Elad Roisman, the newest commissioner at the Securities and Exchanges Commission (SEC), has met with representatives from SolidX, VanEck, and CBOE which have a pending application for a bitcoin ETF aimed at accredited investors with one share being 25 btc, currently worth $160,000.
The presentation they gave has now been made public. They argue the bitcoin market has now matured as regulated bitcoin futures continue to increase in volumes.
They say Over the Counter (OTC) desks are overseen by the Commodities Futures Trading Commission (CFTC). With the fund applicant further claiming they have information sharing agreements with US-based bitcoin spot markets.
The bitcoins would be insured, they say, and the ETF would protect investors more than their current sole option of buying crypto directly, which means they have to store it or handle counterparty risks.
They argue the application meets all the requirements, and then for some reason take a jab at ICOs in an otherwise decent presentation.
Chances of an approval, however, appear slim going by some recent comments made by the now departing Kara Stein, one of the two Democratic SEC commissioners out of five in total.
In an interview with Bloomberg dominated by crypto discussions and specifically the bitcoin ETF, Stein said:
“They’re going to have to show how they can get accurate valuations… despite sometimes volatile price swings. How they can make sure there’s physical custody when necessary? How they’re going to make sure there’s adequate liquidity, especially in a 40 act fund context so investors can get their money.
We’ll look at all those factors and make a decision on that particular fund and how it’s actually going to be able to handle those particular requirements.”
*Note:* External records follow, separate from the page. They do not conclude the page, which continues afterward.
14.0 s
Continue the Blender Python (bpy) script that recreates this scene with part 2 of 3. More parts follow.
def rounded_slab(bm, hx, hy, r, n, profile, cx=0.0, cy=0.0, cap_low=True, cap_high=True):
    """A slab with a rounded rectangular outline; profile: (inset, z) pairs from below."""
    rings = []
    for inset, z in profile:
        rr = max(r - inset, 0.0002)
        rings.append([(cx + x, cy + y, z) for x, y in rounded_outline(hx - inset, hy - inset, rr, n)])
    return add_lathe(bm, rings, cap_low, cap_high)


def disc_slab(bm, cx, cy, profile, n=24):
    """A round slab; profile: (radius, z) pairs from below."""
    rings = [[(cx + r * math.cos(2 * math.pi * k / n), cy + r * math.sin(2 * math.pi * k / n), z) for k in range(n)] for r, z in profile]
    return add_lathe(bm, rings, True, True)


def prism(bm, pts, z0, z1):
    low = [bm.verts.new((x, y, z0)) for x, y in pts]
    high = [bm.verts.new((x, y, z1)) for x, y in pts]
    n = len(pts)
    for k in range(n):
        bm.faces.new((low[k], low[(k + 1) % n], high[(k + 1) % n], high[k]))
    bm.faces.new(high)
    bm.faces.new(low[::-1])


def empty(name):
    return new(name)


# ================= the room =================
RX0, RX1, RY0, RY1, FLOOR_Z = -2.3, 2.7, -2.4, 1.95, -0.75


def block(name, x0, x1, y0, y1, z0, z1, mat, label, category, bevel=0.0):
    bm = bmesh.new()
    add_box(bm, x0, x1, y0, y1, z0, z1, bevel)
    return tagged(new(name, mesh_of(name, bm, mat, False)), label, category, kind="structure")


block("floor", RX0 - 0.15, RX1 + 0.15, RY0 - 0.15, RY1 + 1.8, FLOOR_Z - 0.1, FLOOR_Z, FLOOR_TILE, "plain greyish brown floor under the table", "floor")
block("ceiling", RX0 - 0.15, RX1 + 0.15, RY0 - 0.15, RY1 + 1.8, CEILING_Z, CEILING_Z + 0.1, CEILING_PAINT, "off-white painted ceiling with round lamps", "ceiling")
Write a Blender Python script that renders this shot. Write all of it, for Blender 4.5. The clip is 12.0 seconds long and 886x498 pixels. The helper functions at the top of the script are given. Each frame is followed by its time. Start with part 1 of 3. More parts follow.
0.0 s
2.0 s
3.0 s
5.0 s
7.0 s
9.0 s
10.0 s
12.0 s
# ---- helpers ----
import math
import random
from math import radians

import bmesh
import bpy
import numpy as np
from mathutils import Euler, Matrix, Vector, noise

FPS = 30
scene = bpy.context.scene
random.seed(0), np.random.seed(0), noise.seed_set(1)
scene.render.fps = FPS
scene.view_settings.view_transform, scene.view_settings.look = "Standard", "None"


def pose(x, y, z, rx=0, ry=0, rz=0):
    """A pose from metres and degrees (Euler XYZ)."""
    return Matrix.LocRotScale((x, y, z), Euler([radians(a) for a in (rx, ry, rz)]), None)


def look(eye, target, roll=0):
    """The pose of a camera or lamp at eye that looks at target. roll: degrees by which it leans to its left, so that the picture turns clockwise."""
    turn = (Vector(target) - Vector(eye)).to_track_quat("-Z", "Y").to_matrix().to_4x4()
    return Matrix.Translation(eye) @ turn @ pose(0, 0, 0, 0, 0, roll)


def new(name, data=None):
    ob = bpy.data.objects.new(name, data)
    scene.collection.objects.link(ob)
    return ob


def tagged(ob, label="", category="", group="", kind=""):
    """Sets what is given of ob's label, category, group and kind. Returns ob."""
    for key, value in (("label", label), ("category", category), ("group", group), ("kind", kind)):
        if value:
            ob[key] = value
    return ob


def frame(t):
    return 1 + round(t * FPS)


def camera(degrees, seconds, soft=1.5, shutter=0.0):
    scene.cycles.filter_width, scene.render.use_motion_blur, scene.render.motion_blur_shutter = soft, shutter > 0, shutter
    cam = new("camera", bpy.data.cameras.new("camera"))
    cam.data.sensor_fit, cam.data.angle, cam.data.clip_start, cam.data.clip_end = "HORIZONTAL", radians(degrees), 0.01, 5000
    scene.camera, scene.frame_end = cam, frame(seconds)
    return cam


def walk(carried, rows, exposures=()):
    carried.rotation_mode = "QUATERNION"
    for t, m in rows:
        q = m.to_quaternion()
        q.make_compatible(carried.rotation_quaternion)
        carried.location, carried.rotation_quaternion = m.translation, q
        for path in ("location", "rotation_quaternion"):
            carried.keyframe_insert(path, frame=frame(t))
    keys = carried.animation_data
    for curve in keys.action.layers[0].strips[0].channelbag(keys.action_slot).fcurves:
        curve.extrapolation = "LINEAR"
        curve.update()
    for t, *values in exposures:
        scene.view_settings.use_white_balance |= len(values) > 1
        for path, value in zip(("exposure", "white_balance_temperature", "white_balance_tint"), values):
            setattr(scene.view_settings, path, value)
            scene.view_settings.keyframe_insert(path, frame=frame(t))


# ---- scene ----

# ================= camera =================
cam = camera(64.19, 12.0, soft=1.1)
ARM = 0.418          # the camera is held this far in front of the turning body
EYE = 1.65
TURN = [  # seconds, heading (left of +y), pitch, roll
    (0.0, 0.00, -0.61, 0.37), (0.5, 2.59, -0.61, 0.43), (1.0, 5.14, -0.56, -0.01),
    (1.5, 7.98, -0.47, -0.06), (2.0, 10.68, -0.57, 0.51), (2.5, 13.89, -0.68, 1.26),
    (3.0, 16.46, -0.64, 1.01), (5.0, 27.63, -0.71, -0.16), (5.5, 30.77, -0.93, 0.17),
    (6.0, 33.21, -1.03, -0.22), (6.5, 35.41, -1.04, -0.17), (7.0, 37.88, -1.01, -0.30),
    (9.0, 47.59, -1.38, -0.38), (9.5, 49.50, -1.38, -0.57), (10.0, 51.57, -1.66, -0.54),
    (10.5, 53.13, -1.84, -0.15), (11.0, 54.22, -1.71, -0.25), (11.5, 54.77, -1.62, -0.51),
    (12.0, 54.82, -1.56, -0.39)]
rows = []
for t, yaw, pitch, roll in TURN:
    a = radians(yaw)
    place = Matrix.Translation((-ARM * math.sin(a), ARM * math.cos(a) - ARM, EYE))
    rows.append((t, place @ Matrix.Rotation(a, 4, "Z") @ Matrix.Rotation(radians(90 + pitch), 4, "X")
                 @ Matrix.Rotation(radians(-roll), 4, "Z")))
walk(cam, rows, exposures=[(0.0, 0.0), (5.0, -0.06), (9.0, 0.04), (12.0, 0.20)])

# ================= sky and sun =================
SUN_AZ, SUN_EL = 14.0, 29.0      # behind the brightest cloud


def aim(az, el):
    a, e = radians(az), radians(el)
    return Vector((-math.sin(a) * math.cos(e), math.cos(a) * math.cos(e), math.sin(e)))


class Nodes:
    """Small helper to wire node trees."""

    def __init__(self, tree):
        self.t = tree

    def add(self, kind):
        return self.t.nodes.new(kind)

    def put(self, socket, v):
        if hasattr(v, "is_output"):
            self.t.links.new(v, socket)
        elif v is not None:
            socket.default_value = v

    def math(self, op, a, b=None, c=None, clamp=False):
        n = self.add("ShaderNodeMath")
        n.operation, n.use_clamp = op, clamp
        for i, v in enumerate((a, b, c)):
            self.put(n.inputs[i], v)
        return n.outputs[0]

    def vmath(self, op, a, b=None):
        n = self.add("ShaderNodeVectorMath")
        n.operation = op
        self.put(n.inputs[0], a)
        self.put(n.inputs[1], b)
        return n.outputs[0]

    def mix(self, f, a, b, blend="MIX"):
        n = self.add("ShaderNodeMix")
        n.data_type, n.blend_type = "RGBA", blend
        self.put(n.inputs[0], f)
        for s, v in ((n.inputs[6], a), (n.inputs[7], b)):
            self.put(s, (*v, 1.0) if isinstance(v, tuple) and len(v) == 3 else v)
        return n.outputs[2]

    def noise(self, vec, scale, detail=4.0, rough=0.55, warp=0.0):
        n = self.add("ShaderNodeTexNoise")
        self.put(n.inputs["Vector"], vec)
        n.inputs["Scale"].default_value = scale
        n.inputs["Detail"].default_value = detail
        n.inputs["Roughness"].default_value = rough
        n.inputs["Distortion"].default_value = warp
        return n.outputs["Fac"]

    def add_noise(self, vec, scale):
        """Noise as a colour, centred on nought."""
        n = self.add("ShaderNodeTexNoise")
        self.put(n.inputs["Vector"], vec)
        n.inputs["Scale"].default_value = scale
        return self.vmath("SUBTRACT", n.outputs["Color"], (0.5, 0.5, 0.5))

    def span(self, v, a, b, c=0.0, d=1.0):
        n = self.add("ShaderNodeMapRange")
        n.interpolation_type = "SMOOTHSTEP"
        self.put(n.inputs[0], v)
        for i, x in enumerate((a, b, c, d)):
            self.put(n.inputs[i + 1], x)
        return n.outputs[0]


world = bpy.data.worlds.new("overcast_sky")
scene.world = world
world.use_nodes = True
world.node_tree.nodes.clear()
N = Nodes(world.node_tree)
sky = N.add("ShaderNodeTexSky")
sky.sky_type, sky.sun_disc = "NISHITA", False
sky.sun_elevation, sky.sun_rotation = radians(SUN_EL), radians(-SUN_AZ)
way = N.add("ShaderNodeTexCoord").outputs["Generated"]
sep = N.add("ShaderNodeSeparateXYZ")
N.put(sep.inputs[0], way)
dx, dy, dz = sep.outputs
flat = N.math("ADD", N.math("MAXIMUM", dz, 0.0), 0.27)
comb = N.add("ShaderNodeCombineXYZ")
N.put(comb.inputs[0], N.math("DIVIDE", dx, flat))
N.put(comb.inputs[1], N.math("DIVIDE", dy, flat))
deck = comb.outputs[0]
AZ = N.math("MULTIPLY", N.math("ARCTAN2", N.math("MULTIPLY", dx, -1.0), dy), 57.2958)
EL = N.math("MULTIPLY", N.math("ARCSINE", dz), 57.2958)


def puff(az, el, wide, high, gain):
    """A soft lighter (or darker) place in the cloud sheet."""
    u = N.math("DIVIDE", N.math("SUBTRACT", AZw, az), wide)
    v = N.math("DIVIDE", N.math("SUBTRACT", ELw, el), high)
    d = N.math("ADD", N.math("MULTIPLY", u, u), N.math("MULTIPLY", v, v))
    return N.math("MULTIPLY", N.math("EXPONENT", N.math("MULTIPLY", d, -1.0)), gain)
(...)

It is difficult to discern what exactly she means by “accurate valuations.” The price of anything depends on supply and demand. Bitcoin’s supply is fixed, while demand isn’t easily predictable.
No one can be sure, for example, whether the sale of new smart phones will continue to increase or will hit saturation, by how much say laptop sales will increase or decrease and so on.
Past sales may be some sort of indicator, but they’re not necessarily predictive of future sales. The price to earning (P/E) valuation, therefore, is more based on past performance.
Which is why plenty of companies have very low P/E, yet still no one buys them. While some have high P/E and yet they keep going up.
The market in those cases thinks either past performance was strong but future performance will be weak, or vice versa.
As one is trying to predict the future, there necessarily can’t be such a thing as “accurate valuation.” But if by that she means somewhat pointless numbers like P/E, then cryptos have plenty of indicators.
The number of transactions is one of them, indicating growing usage and thus growing demand. The number of new addresses, the amount moved, the amount paid in fees and so on.
Unlike in stocks where investors have to wait every quarter with insiders having plenty of opportunities to buy or sell before the crowd, blockchain tech provides all these valuation indicators pretty much instantly and very much continuously.
It further does so publicly, revealing it to all in the open at the same time. Making valuation somewhat easier as blockchain tech provides far more information and unforgeable information that accountants can’t cook through the many tricks they use in stocks.
If she means more technical aspects like keeping the ETF price pegged to the bitcoin spot price, then arbitragers will be happy to do that job for free as they do in other ETFs with the high crypto price volatility being a plus in this case as it attracts more arbitragers and more sophisticated ones.
Her other points also seem to suggest she perhaps isn’t quite familiar with bitcoin or blockchain tech. She obviously has heard the words and may vaguely know what they are, but we’d be surprised if she’s ever looked at a blockchain explorer or has undertaken a crypto transaction.
The current SEC Chairman, Jay Clayton, said during a Senate hearing that SEC has no tech expertise, no coders to advise them. They see that as irrelevant and they see cryptos as just a stock when they have some similarities, but they have vast differences too.
Like, Stein says: “how they can make sure there’s physical custody when necessary?” By, you know, holding the private key. Or: “how they’re going to make sure there’s adequate liquidity?” What does that even mean? Liquidity as in people want to buy it, or as in trading volumes?
Regarding the latter, cryptos are handling 100x or more trading volumes than stocks. Something the commissioner also probably doesn’t know, but we’re sure she knows Berkshire Hathaway’s stock price is determined on just 30 buying and selling trades a day.
With such high level of ignorance, therefore, chances of a crypto ETF approval remain slim in the current composition. Stein will however leave in December as her term has now expired. There is yet no replacement, so it will fall to three men and one woman to decide whether to approve a crypto ETF or not.
Hester Peirce and Roisman will probably vote in favor of approving the ETF. Democrat Robert Jackson has voted no and will probably continue to do so. While Clayton’s wife works at Goldman Sachs so the former bankers legal advisor will probably keep saying no.
That means it may all be down to whoever Trump now picks to be the fifth SEC commissioner, unless Jackson or Clayton can be persuaded to open the door.